§ Work required: From the listing below, extract every line in which the word "follow" appears.

§ Source data:
^^^^^^^^^^^^^^^^

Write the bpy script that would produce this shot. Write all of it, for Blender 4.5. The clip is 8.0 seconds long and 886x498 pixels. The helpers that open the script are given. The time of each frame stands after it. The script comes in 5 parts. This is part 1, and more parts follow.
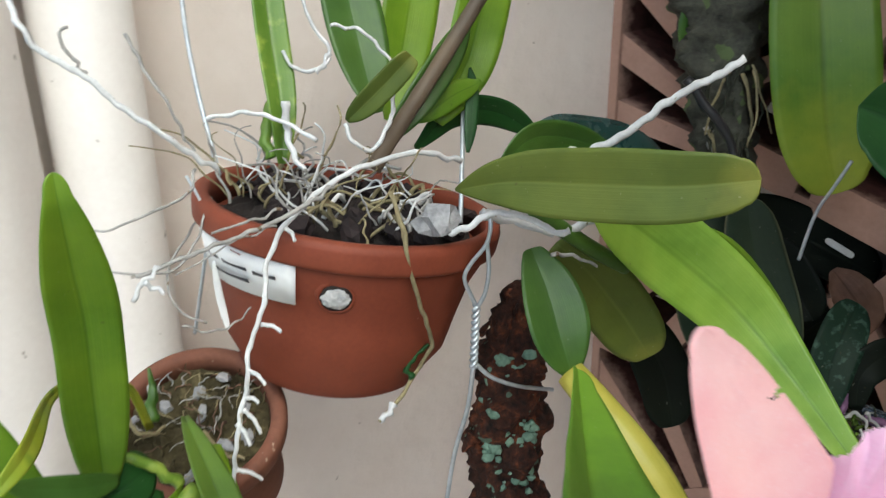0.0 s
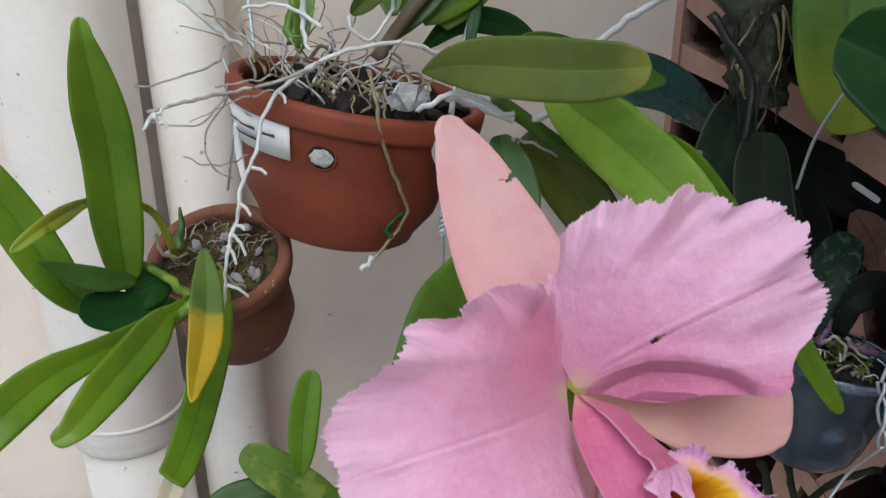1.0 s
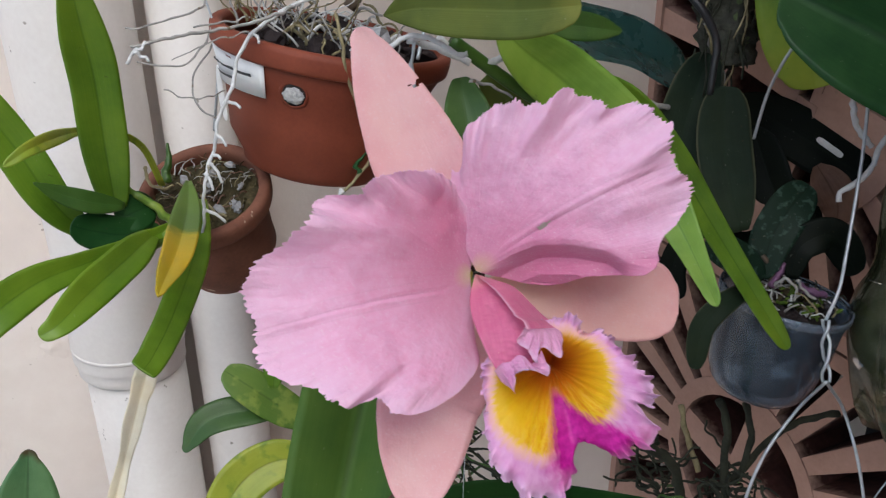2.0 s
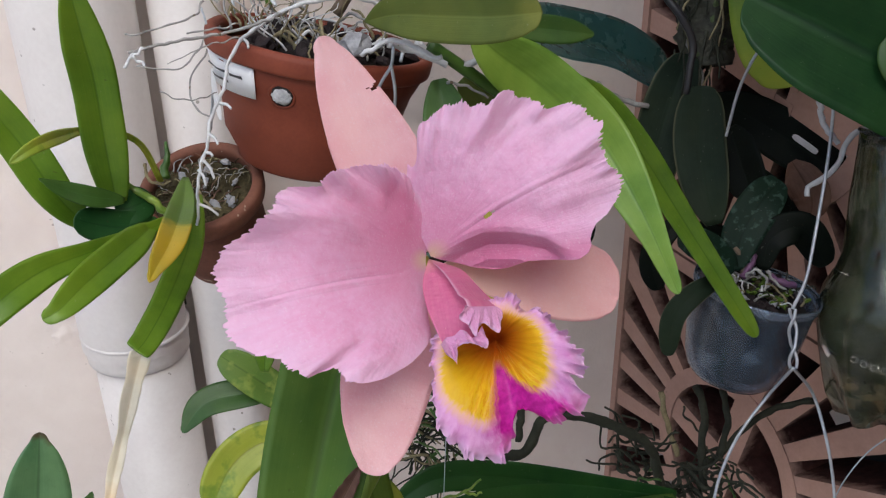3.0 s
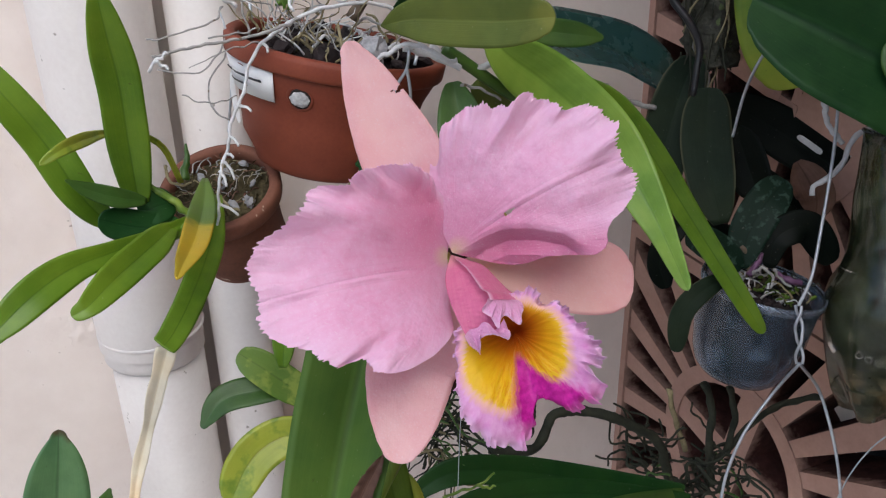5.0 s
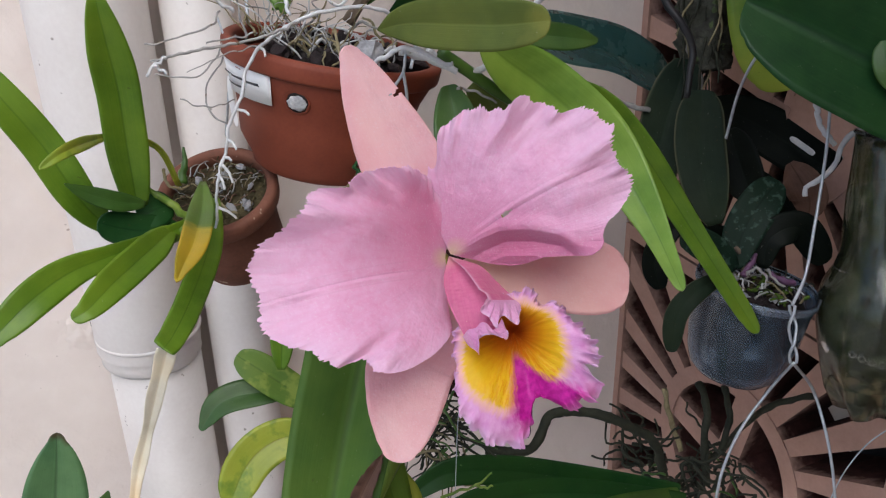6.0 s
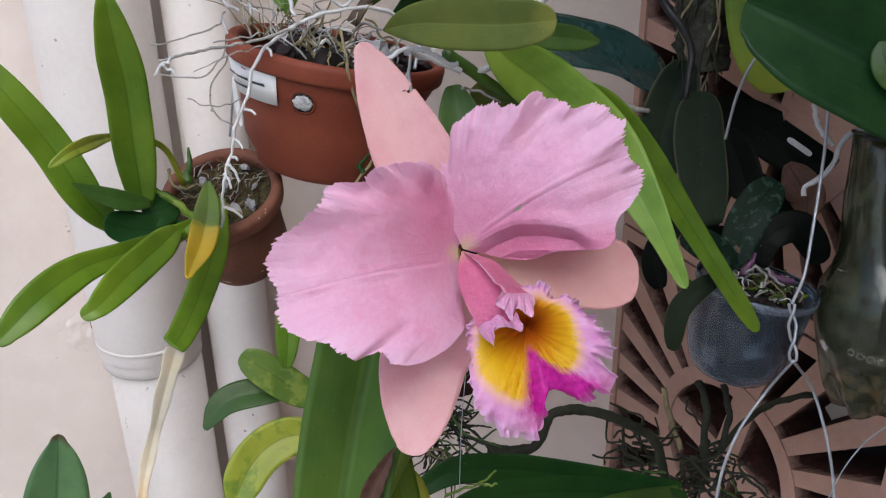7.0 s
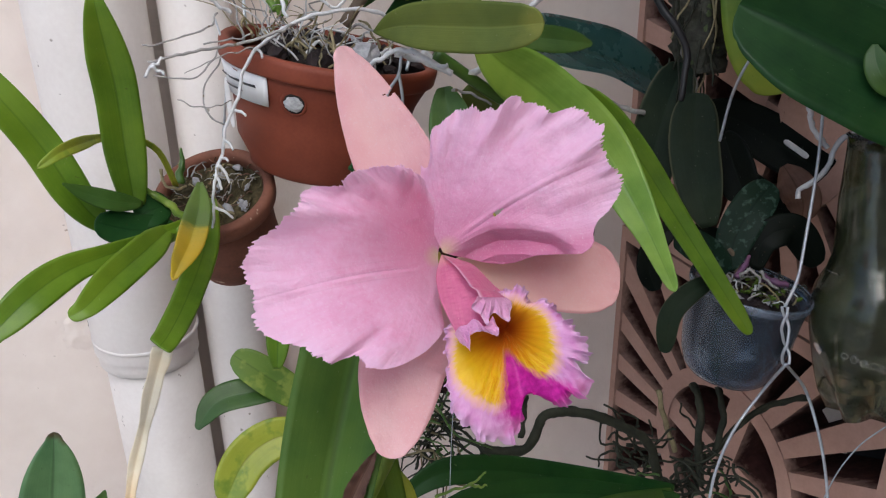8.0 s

^^^^^^^^^^^^^^^^

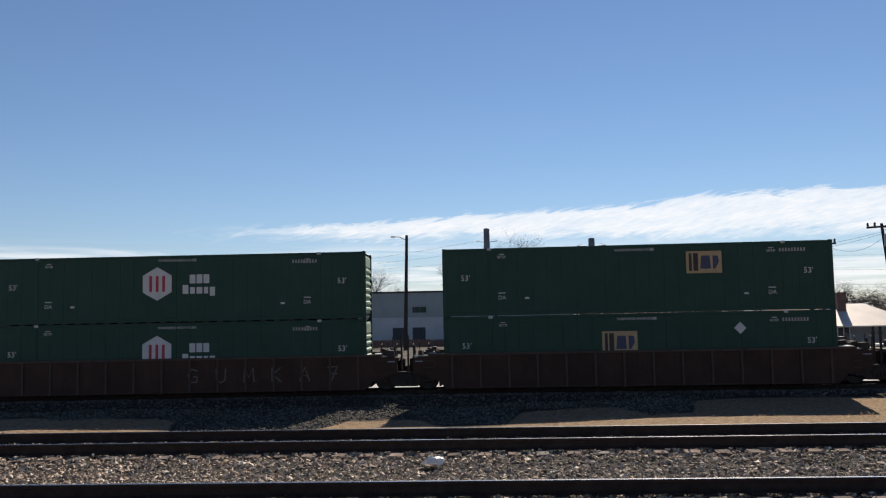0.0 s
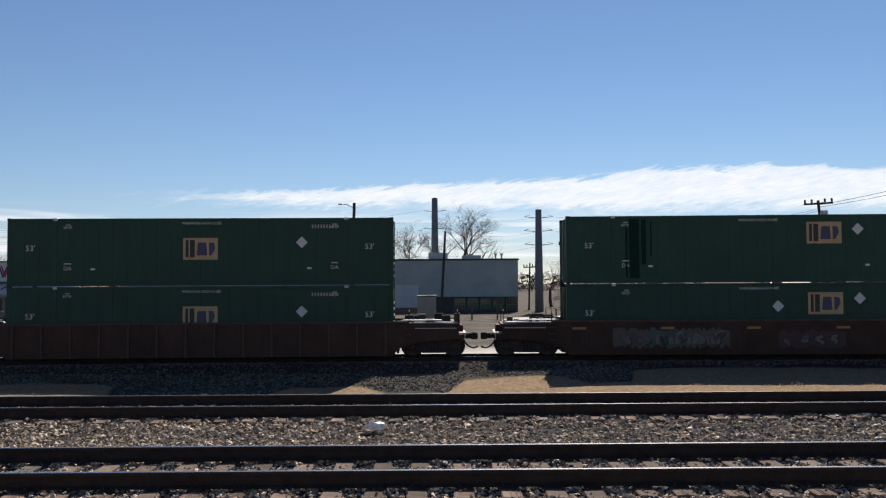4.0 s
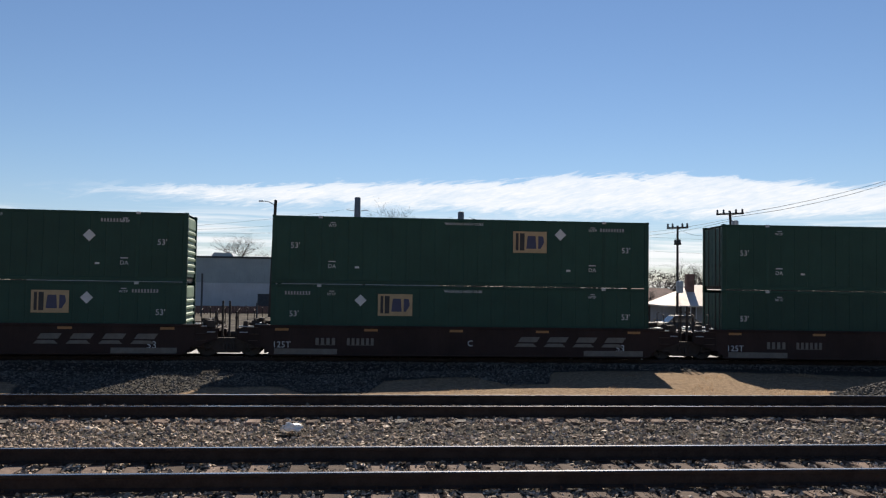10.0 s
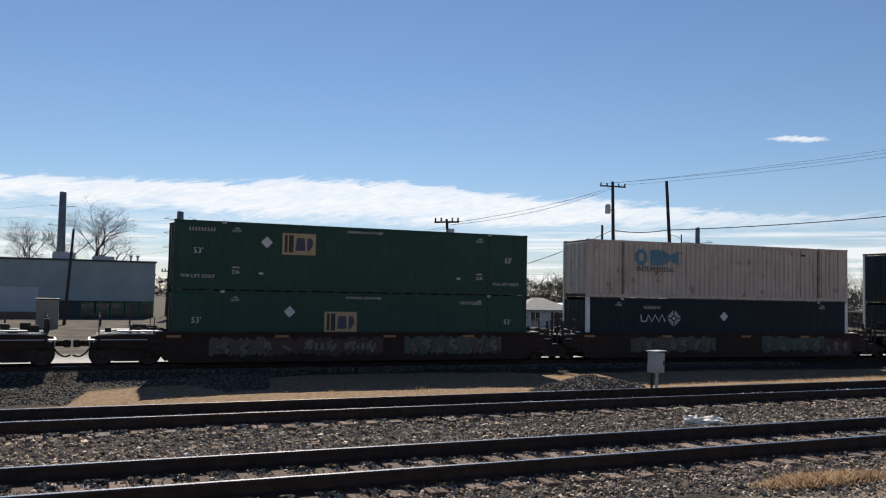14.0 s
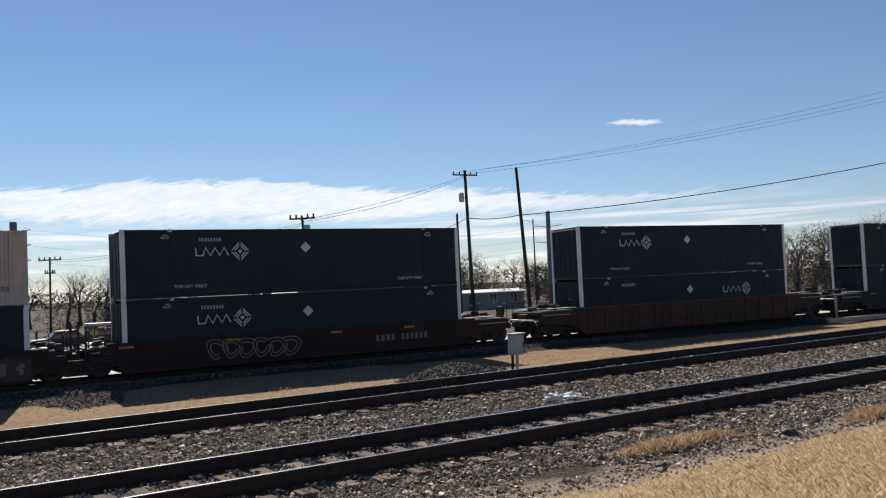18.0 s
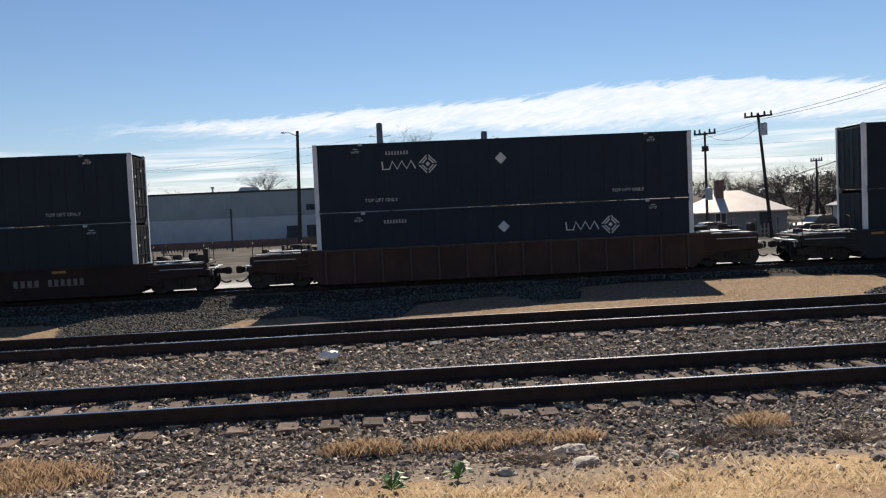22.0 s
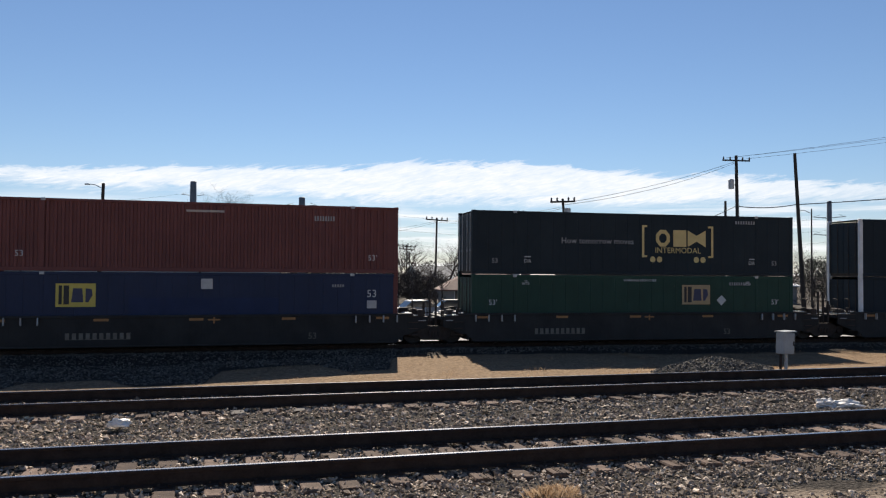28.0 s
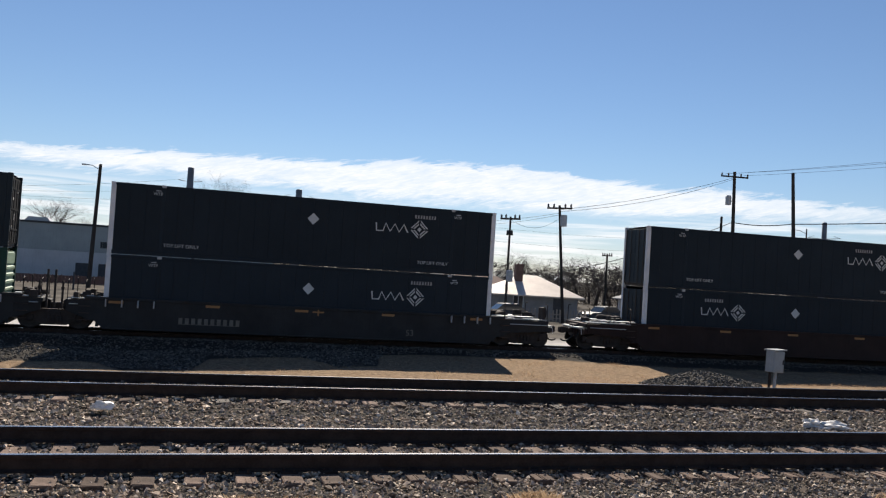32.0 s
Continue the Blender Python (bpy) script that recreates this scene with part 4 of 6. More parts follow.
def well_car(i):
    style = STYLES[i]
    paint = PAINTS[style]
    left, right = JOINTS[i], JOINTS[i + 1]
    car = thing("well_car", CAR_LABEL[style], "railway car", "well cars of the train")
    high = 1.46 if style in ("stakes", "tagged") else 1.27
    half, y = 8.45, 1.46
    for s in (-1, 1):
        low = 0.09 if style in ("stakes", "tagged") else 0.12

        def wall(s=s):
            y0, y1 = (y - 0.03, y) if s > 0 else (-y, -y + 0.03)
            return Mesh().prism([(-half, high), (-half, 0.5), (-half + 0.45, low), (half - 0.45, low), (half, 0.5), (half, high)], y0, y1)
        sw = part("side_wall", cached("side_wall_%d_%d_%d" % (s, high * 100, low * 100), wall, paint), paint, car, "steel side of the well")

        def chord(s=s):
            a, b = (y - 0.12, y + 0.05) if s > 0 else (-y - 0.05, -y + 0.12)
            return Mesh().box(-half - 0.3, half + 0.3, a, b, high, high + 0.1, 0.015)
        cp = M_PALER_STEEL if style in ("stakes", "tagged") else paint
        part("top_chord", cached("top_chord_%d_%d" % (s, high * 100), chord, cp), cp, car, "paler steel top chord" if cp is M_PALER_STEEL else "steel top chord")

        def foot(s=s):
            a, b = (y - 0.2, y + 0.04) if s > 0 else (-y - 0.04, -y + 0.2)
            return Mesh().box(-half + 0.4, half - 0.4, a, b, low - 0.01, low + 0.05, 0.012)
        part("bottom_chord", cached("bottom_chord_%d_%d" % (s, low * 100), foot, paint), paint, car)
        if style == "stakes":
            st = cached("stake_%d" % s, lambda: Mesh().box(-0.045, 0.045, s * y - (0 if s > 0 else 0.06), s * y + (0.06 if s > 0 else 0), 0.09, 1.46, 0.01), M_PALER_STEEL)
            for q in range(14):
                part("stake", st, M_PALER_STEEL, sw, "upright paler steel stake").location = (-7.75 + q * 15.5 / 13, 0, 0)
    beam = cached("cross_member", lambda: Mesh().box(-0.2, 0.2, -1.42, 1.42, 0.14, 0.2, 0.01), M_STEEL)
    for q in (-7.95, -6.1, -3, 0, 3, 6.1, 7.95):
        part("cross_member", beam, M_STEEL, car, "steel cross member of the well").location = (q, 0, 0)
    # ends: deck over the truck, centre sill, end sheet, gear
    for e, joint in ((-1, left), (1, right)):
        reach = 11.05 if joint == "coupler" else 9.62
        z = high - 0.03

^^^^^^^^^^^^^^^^

§ Result:
Write the bpy script that would produce this shot. Write all of it, for Blender 4.5. The clip is 8.0 seconds long and 886x498 pixels. The helpers that open the script are given. The time of each frame stands after it. The script comes in 5 parts. This is part 1, and more parts follow.
Continue the Blender Python (bpy) script that recreates this scene with part 4 of 6. More parts follow.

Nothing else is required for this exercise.